This debut is a paranormal thriller in which both the action and the questions don’t stop.
Retrieval expert Cas Russell is a weaponized mathematical genius: She sees numbers, equations, and vectors in everything and uses that knowledge and her superswift reflexes to dodge bullets, be in exactly the right place during a fight, and just generally exploit infinitesimally narrow windows of probability that no one else would perceive. Not even she can explain the source of her abilities. A brutally efficient and suspicious loner who doesn’t hesitate to kill under most circumstances, she trusts—at a visceral level beyond all reason—only one person, Rio, an even more ruthless and effective operative whose religious zealotry substitutes for a conscience.
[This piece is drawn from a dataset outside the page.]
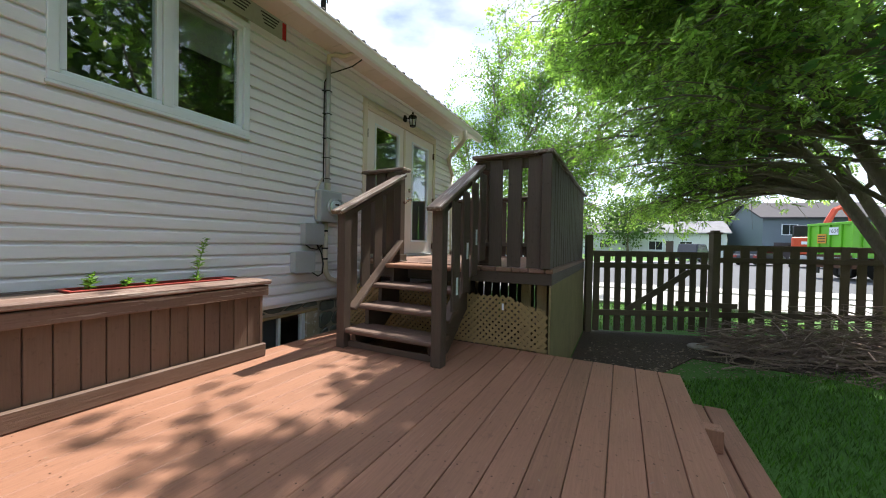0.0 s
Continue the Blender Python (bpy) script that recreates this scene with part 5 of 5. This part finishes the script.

So she assumes that her latest job, referred to her by Rio, will be a routine one. But, it turns out, Rio is entirely ignorant of the mission, which is to rescue Courtney Polk, a seemingly naïve drug mule, from a Colombian cartel at the behest of Courtney’s sister, Dawna. Worse still, Dawna isn’t Courtney’s sister: She’s a telepath who can convince you of anything and an agent for Pithica, a well-connected organization with its sights on global domination (for the world’s own good, naturally). Although Rio asks her not to go after Pithica, Cas can’t help digging herself in deeper with the help of an inconveniently moral PI, especially when it becomes clear that Pithica has at least some interest in her. Cas is an awesome antiheroine, sympathetic despite her practical approach to violence, and her abilities make this book exciting, nasty fun, compensating in great part for the open-endedness of the plot, which raises more questions than it answers, both about who Cas and Rio truly are and about whether Pithica’s motives are as sincere as it claims. This is obviously the initial book in a series, establishing our cast and the mysteries we need to solve.
If not entirely satisfying on its own, an excellent harbinger for books to come.